Monitoring and Observability

Performance monitoring requires tracking multiple metrics across the cache lifecycle:

class KVCacheMetrics {
  constructor() {
    this.metrics = {
      hits: 0,
      misses: 0,
      staleCnt: 0,
      backgroundUpdates: 0,
      errors: 0
    };
  }
  
  recordHit(key, age) {
    this.metrics.hits++;
    if (age > 300000) { // 5 minutes
      this.metrics.staleCnt++;
    }
  }
  
  recordMiss(key) {
    this.metrics.misses++;
  }
  
  getHitRatio() {
    const total = this.metrics.hits + this.metrics.misses;
    return total > 0 ? this.metrics.hits / total : 0;
  }
  
  getStaleRatio() {
    return this.metrics.hits > 0 ? this.metrics.staleCnt / this.metrics.hits : 0;
  }
}

Production Deployment Considerations

Deploying KV cache strategies at scale requires careful consideration of edge cases and failure modes.

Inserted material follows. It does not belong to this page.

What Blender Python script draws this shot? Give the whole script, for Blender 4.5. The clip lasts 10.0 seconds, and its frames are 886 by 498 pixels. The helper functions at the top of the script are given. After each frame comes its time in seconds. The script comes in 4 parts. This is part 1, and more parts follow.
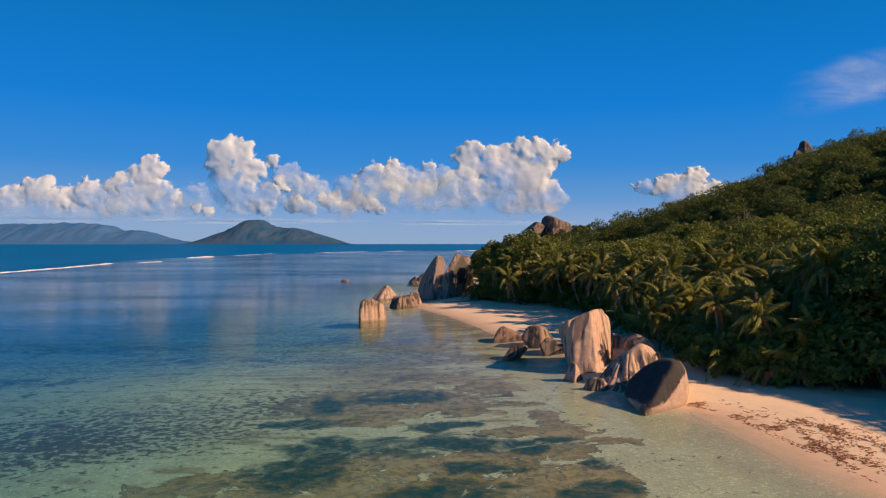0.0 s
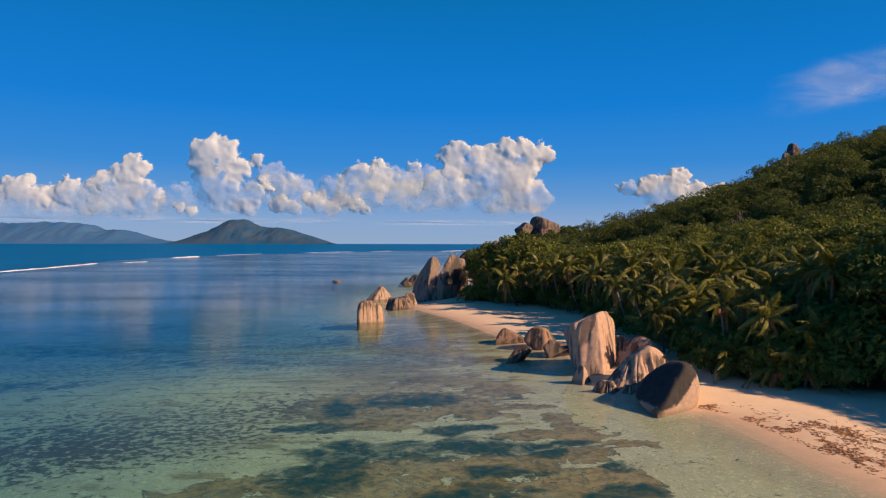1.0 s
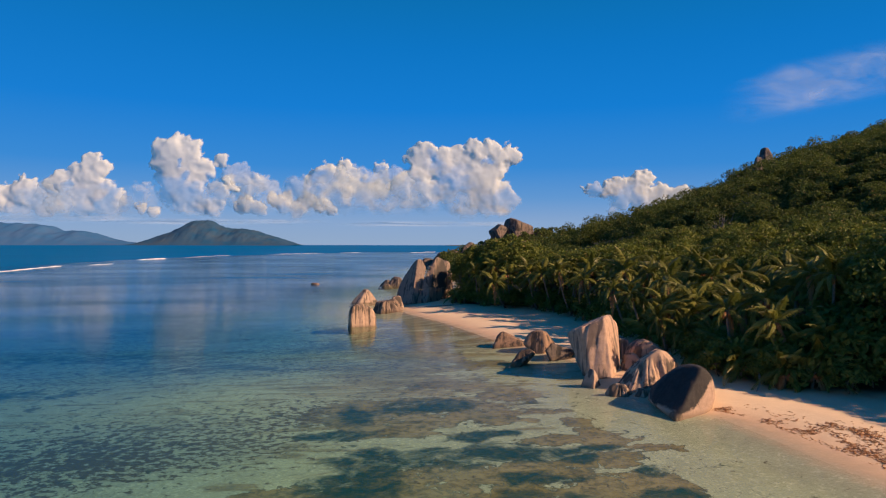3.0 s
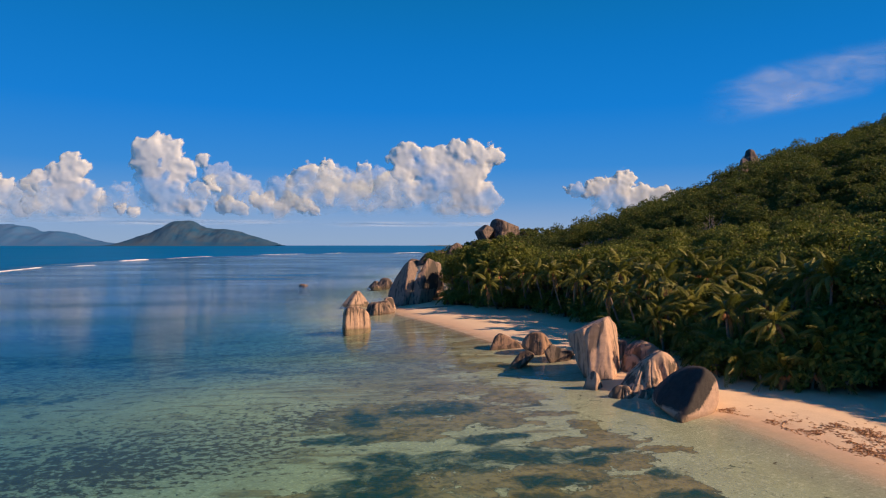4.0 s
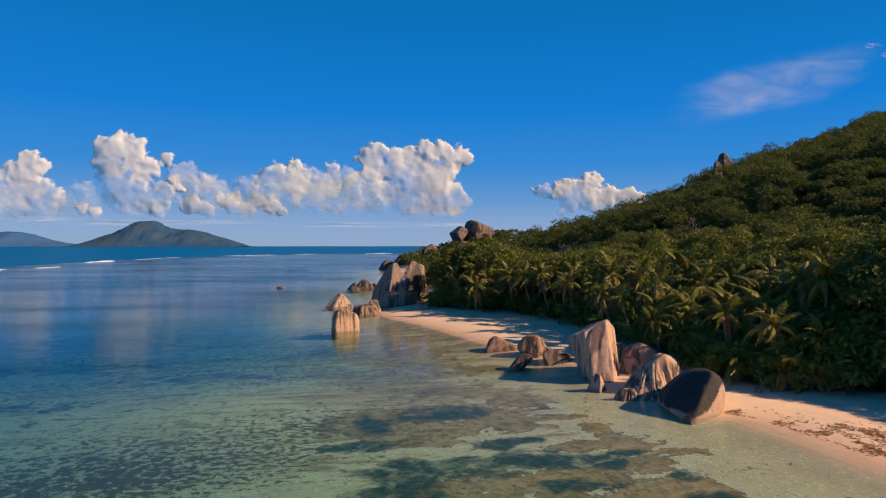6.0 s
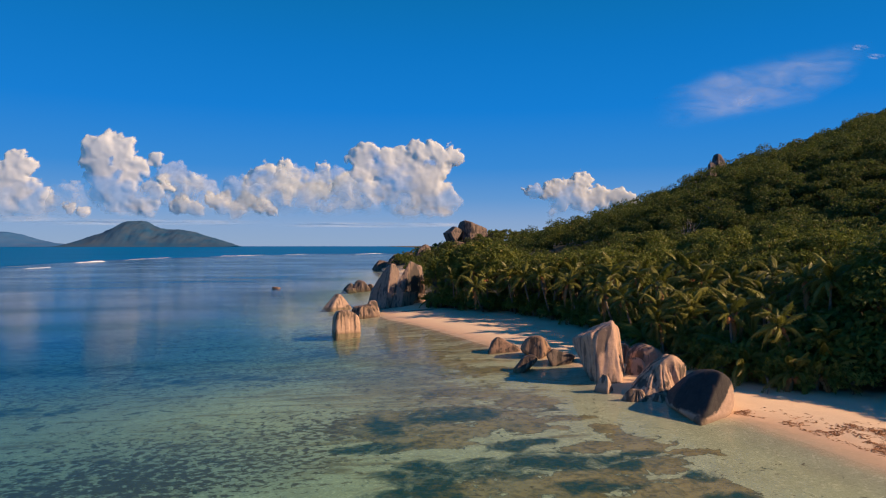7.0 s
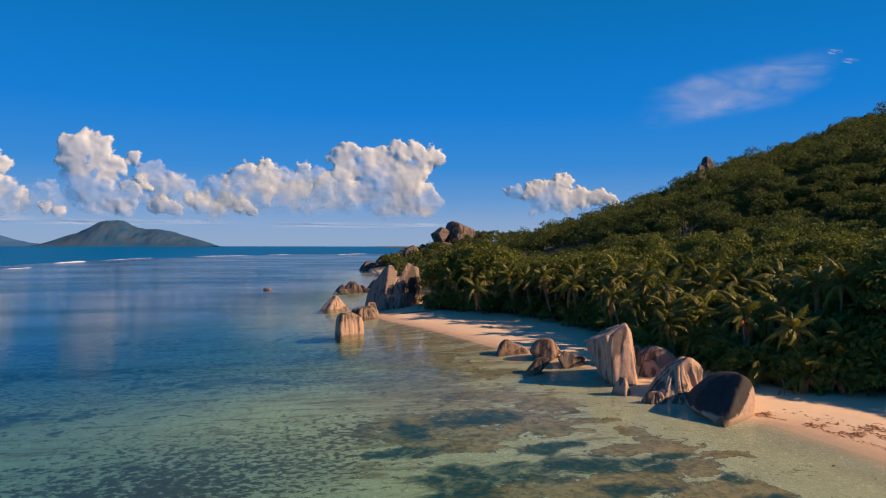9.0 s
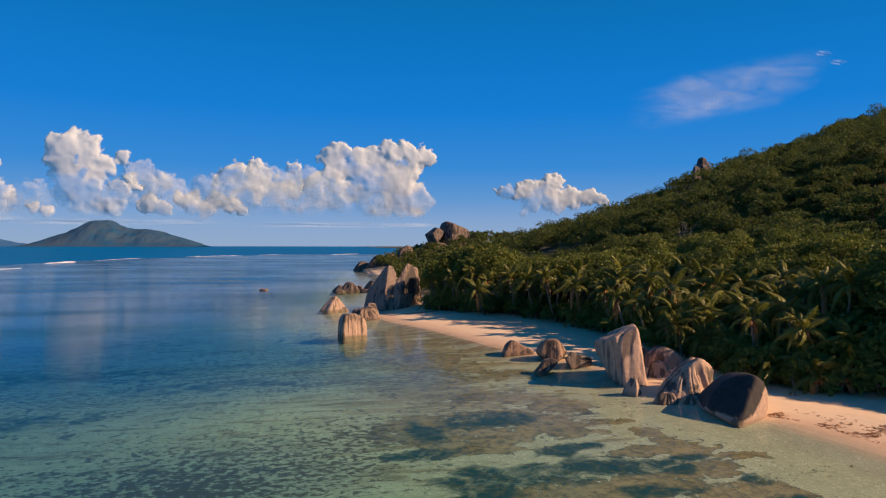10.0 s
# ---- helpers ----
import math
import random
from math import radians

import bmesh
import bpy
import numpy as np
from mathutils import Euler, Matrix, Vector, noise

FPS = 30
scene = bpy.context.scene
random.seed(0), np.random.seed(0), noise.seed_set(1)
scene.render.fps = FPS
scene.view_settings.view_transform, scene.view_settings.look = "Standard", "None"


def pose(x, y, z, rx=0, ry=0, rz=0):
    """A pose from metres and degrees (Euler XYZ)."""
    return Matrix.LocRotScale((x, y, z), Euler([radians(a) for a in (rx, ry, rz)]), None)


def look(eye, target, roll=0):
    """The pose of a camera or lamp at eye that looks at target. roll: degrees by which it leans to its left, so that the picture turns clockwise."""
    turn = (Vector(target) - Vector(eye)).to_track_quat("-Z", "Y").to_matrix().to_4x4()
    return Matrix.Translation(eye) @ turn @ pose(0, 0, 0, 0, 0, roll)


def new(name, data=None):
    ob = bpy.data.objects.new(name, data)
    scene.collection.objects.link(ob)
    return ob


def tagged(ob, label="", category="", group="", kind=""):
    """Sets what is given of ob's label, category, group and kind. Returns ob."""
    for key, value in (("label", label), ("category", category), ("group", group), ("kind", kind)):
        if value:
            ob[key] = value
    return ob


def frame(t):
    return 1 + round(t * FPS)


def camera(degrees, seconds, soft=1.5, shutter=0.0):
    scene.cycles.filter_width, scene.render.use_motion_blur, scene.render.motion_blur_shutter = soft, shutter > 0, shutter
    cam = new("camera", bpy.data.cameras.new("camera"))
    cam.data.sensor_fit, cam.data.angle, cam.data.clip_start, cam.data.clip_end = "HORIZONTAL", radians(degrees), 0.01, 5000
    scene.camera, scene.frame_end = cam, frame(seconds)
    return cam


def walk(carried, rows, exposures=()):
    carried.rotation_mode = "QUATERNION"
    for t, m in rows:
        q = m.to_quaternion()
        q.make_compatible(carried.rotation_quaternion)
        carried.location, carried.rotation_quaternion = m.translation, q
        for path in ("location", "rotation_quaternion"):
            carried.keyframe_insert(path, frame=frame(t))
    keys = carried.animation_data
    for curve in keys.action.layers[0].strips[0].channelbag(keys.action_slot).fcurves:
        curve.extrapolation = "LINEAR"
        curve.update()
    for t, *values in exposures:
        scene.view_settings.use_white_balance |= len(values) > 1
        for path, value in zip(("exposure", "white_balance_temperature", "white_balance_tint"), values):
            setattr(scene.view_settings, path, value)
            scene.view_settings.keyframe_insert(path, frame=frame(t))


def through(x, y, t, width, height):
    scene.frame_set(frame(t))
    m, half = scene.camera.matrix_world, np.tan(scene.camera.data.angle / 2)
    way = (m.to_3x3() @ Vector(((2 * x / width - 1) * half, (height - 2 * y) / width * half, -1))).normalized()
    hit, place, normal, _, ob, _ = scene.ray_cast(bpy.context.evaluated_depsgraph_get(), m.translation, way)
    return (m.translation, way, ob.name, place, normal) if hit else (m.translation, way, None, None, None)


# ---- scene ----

Circuit breakers prevent cascade failures when origin services become unavailable:

class CircuitBreaker {
  constructor(threshold = 5, timeout = 30000) {
    this.failureCount = 0;
    this.threshold = threshold;
    this.timeout = timeout;
    this.state = 'CLOSED'; // CLOSED, OPEN, HALF_OPEN
    this.nextAttempt = 0;
  }
  
  async execute(operation) {
    if (this.state === 'OPEN') {
      if (Date.now() < this.nextAttempt) {
        throw new Error('Circuit breaker is OPEN');
      }
      this.state = 'HALF_OPEN';
    }
    
    try {
      const result = await operation();
      this.onSuccess();
      return result;
    } catch (error) {
      this.onFailure();
      throw error;
    }
  }
  
  onSuccess() {
    this.failureCount = 0;
    this.state = 'CLOSED';
  }
  
  onFailure() {
    this.failureCount++;
    if (this.failureCount >= this.threshold) {
      this.state = 'OPEN';
      this.nextAttempt = Date.now() + this.timeout;
    }
  }
}

Implementing these KV cache strategies enables consistent sub-5ms content delivery while maintaining data freshness across global edge locations. The key lies in understanding the propagation characteristics of your chosen KV store and designing invalidation patterns that work with, rather than against, the eventual consistency model.